温故知新 第10回 染物屋
岩井元次さん(84歳)
今も敷地に残る高い煙突を見上げ、石炭を焚くことが一日の始まりだったよと懐かしむ岩井元次さん。往時の賑わいがなくなったけど馴染みのお客様の顔が見られることが楽しみで店を続けていると言う。
岩井さんは染物屋の三代目として生駒町に生まれる。祖父の岩井元吉が明治に創業し、父の敬次が跡を継いでいた。祖父と父の名前から一文字づつ貰い染物屋の跡取りとして育てられた。
染物屋
あの等伯も畠山家臣の奥村家に生まれ、染物屋の長谷川家の養子となり絵を学び始めたというから染物屋の歴史は古い。元次さんも子供の頃から手伝いをし、小島町にあった商業高校を卒業し家業に就く。
当時はまだ着物文化が色濃く残っており、人生の節目や晴れの日に多くの女性が着物を身に着けた。紋付、付け下げ、色無地などは白い反物を染めて仕立て、留袖や訪問着などの絵羽柄の模様づけは金沢か京都の友禅染に出した。
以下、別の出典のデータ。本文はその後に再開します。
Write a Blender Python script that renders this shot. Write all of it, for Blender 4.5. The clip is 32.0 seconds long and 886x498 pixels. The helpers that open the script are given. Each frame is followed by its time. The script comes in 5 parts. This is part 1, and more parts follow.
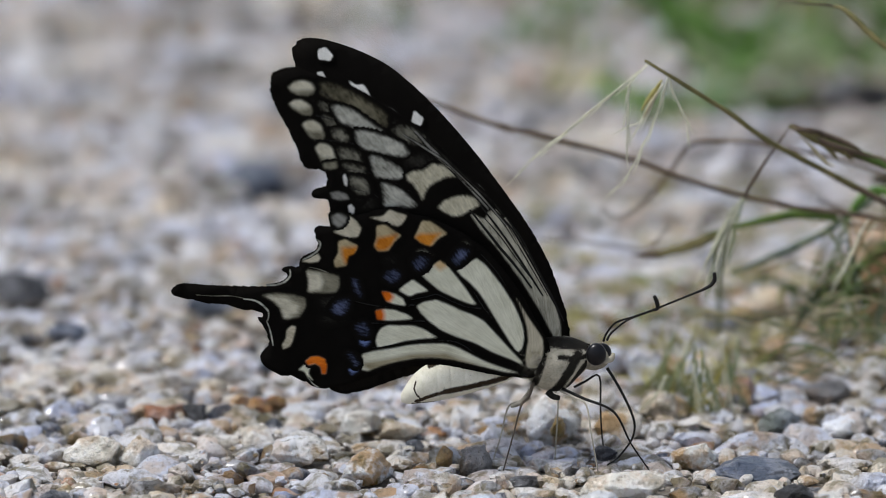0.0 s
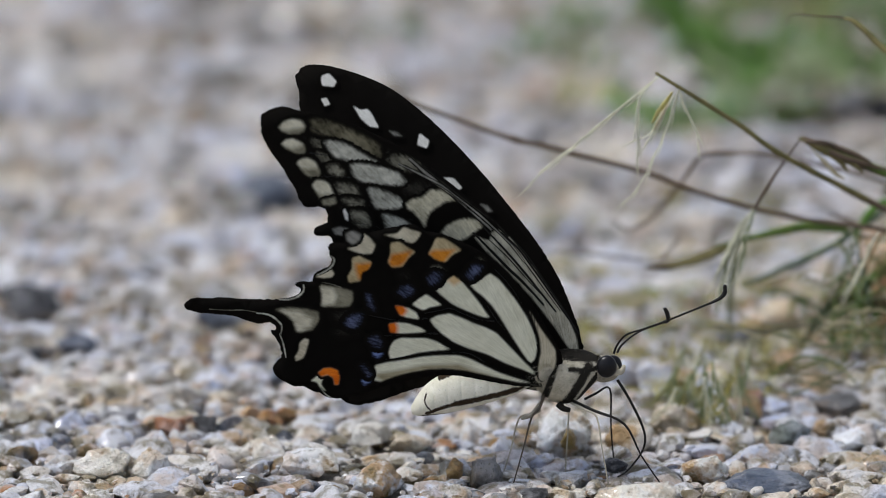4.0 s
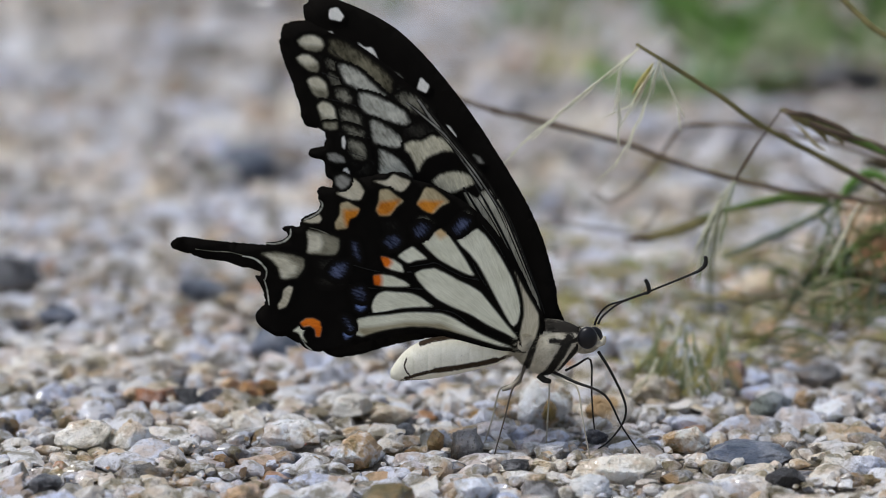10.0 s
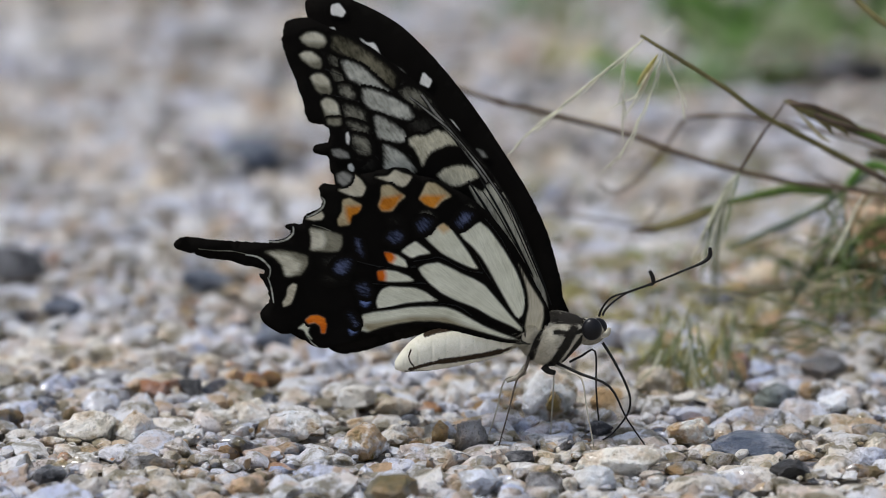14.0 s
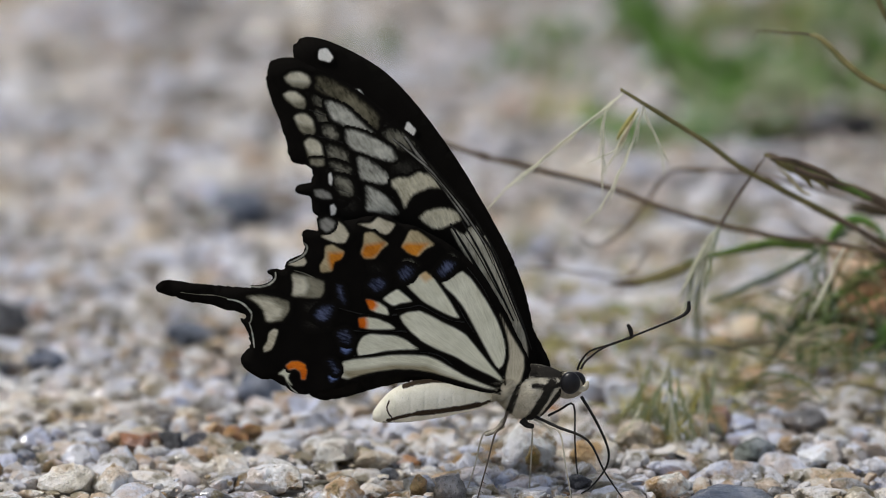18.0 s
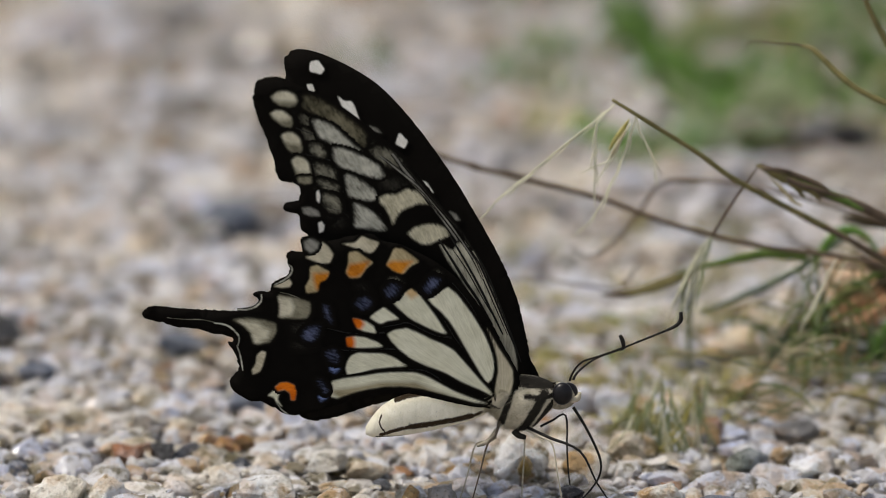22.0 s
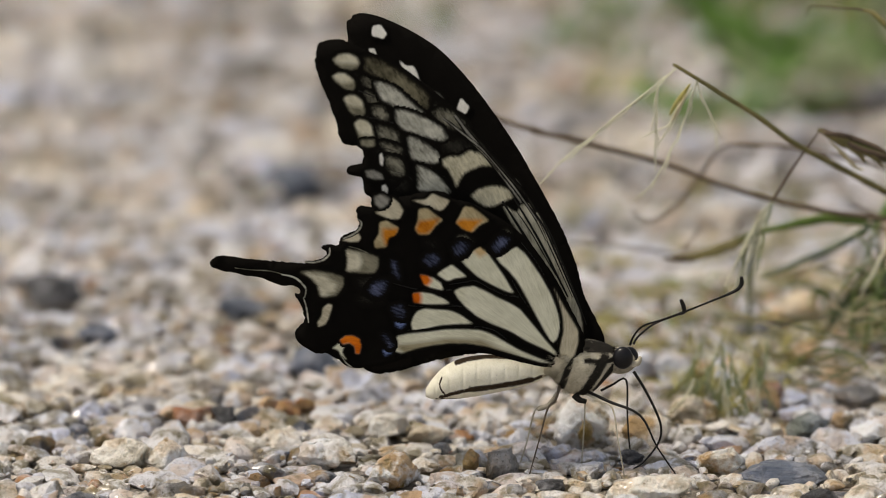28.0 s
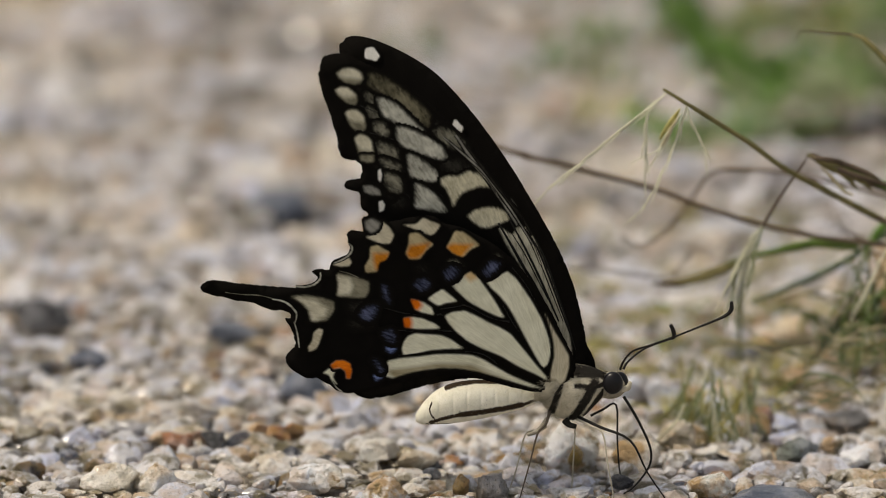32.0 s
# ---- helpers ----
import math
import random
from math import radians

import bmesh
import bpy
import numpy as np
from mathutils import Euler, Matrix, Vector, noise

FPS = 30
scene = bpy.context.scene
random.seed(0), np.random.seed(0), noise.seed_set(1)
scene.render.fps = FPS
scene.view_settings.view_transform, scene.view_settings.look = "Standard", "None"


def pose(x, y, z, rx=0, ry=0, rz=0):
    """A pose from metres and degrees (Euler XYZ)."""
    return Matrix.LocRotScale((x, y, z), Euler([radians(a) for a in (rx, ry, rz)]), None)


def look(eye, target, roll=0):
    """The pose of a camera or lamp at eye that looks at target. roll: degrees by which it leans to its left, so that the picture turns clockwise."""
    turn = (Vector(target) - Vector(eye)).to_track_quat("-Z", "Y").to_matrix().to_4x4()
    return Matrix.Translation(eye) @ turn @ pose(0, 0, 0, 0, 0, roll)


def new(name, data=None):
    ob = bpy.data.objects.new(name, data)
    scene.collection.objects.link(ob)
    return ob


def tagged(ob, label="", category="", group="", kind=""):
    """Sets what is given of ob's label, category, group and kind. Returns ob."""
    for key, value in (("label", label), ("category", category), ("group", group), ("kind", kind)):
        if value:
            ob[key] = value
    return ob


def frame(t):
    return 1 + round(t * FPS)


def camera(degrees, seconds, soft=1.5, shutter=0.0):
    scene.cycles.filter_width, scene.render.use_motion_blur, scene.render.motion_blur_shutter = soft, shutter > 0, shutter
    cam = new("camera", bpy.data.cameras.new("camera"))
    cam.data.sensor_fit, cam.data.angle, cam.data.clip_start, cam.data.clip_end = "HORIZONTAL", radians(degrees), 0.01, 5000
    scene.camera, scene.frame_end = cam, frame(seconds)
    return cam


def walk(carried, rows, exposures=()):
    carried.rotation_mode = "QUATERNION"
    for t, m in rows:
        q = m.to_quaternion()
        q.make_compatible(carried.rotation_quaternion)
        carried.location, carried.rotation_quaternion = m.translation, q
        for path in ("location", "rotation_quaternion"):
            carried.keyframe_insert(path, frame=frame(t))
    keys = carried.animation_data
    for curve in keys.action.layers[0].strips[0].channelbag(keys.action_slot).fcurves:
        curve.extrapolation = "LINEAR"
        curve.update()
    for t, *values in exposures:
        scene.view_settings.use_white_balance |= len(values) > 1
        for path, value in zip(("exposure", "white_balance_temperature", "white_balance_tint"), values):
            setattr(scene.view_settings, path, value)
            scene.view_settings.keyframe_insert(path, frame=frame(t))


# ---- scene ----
from mathutils import geometry

# A swallowtail butterfly drinking on damp gravel beside dry grass, filmed with a long lens one metre away.
MM = 0.001
cam = camera(6.41, 32.0, soft=0.9)
cam.data.dof.use_dof = True
cam.data.dof.focus_distance = 0.994
cam.data.dof.aperture_fstop = 16.0
EYE_Y, EYE_Z = -0.96593, 0.25882

# seconds, sideways place of the eye, tilt and turn in degrees
PATH = [
    (0, -0.0234, -13.4401, -0.5992),
    (0.5, -0.0234, -13.4589, -0.6087),
    (1, -0.0234, -12.9042, -0.8553),
    (1.5, -0.0234, -13.0076, -0.7810),
    (2, -0.0234, -13.3517, -0.8357),
    (2.5, -0.0234, -13.5205, -0.9557),
    (3, -0.0234, -13.5332, -0.8878),
    (3.5, -0.0234, -13.4084, -0.7288),
    (4, -0.0234, -13.3527, -0.5213),
    (4.5, -0.0234, -13.5840, -0.6154),
    (6.5, -0.0234, -13.5651, -0.8850),
    (7, -0.0234, -13.6523, -1.0468),
    (7.5, -0.0234, -13.8656, -0.9561),
    (8, -0.0234, -13.7840, -0.9498),
    (8.5, -0.0234, -13.6934, -0.9366),
    (9, -0.0234, -13.7283, -0.7033),
    (9.5, -0.0234, -13.8043, -0.5084),
    (10, -0.0234, -13.5595, -0.6646),
    (10.5, -0.0234, -13.5219, -0.6775),
    (11, -0.0234, -13.4341, -0.6123),
    (11.5, -0.0234, -13.4657, -0.5801),
    (12, -0.0234, -13.3596, -0.5346),
    (12.5, -0.0234, -13.2936, -0.5218),
    (13, -0.0234, -13.5416, -0.4245),
    (13.5, -0.0234, -13.7195, -0.5216),
    (14, -0.0234, -13.6222, -0.6317),
    (14.5, -0.0234, -13.4002, -0.4959),
    (16.5, -0.0154, -13.4145, -0.1754),
    (17, -0.0154, -13.3019, -0.1689),
    (17.5, -0.0154, -13.1918, -0.3506),
    (18, -0.0154, -13.2356, -0.3182),
    (18.5, -0.0154, -13.3108, -0.3248),
    (19, -0.0154, -13.4734, -0.4090),
    (19.5, -0.0154, -13.4139, -0.3827),
    (20, -0.0154, -13.2795, -0.3311),
    (20.5, -0.0154, -13.2227, -0.5191),
    (21, -0.0154, -13.1354, -0.3375),
    (21.5, -0.0154, -13.1822, -0.5515),
    (22, -0.0154, -13.1572, -0.3765),
    (22.5, -0.0154, -13.1856, -0.3796),
    (23, -0.0154, -13.1603, -0.4675),
    (23.5, -0.0154, -13.2388, -0.2596),
    (24, -0.0154, -13.5304, -0.1883),
    (24.5, -0.0154, -13.7089, -0.2077),
    (25, -0.0154, -13.4774, -0.0717),
    (25.5, -0.0154, -13.3240, -0.0914),
    (26, -0.0154, -13.3654, 0.0449),
    (26.5, -0.0154, -13.5186, 0.0450),
    (28.5, -0.0154, -13.3998, 0.1034),
    (29, -0.0154, -13.4813, 0.1292),
    (29.5, -0.0154, -13.5753, 0.1132),
    (30, -0.0154, -13.4811, 0.0645),
    (30.5, -0.0154, -13.4057, -0.0520),
    (31, -0.0154, -13.4060, 0.0126),
    (31.5, -0.0154, -13.3744, -0.0262),
    (32, -0.0154, -13.2367, -0.0004),
]
LOOK = [
    (0, -0.25, 6060, 10),
    (9, -0.25, 6060, 10),
    (14.5, -0.25, 6110, 10),
    (19, -0.25, 6400, 10),
    (21, -0.24, 6580, 10),
    (23, -0.22, 6960, 10),
    (26, -0.21, 7090, 10),
    (32, -0.30, 7400, 10),
]
walk(cam, [(t, pose(x, EYE_Y, EYE_Z, 90 + tilt, 0, turn)) for t, x, tilt, turn in PATH], LOOK)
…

染物屋のことを紺屋とも言いうが、昔は紺色に染める藍染職人のことを言った。「紺屋の白袴」というが、これは「医者の不養生」と同じように専門家なのに自分の事には手が回らないという意味で使われる。そしてもう一つ、白い袴を汚さずに仕事をするという染物屋の職人気質を表している言葉でもある。
岩井屋染物店
1反が12メートル。着物になるまでに染物屋では染色、湯のし、洗い張りなどの工程があり、たくさんのお湯が必要になるのでボイラー免許を取得して毎日2時間かけてお湯を沸かしたと言う。
かつては1日に7反、8反と持ち込まれ、長い反物を敷地の奥庭までいっぱいに引っ張り天日干しにし、仕事と生活を混在させ暮らしてきた。
当時の女性は着物を楽しんでいたと言う。着物は三回の染め直しが出来るのだ。若い時の桃色の着物も歳を重ねると袖を通しにくくなる。そんな時に染物屋に持ち込み、糸を解いて脱色し、新たな色に染め直し、湯のしをして、もう一度仕立て直すと着物が生まれ変わる。いわば染物屋は着物のリフォーム屋だったのだ。
みんなが着物を楽しんでいた時は去り洋服の時代になった。綿や絹は染めるが合繊は色が定着してくれない。体が利かなくなり根気も無くなってきた。それでも着物を楽しむ人がいる限り、七尾唯一の染物屋として使命を果たさなければと思っている。
着物文化
女性に人気の花嫁のれん。僅かな生地を染めた一枚の暖簾に秘められているものは何かと考える。生地の肌触りや絵柄の美しさだけではない。それは母の娘を想う心が詰まっているからだ。手塩にかけた娘、嫁に出すということ、嫁になるという事の意を知る母が、娘の幸せを一枚の暖簾に託し願う。楽しいばかりではない人生。深夜、一人箪笥の前に座り暖簾を出して見つめ、手を握りしめ涙する娘の姿が見える母。
暖簾と共に嫁ぐ娘に持たせた着物も、多くは母の着物を染め直し、仕立て直したものが多かった時代。そんな女性の節目に関わってきた染物屋が一番に覚えることは生地の強弱を見極めることだった。箪笥に眠っている着物、面倒でも年に一度は土用干しをしておいてほしい。手入れさえしておいてもらえば、着物と母と祖母の思い出はいつでも蘇させることが出来ると言う。
着物の楽しみを教える人が少なくなり、箪笥を開けなくなった時代。全国で肥やしとなっている着物はおよそ20兆円にもなるという。なんとしても日本の誇れる着物文化を繋がなければならないと言う染物屋の顔には、まだまだその一翼を担っていく覚悟が見えた。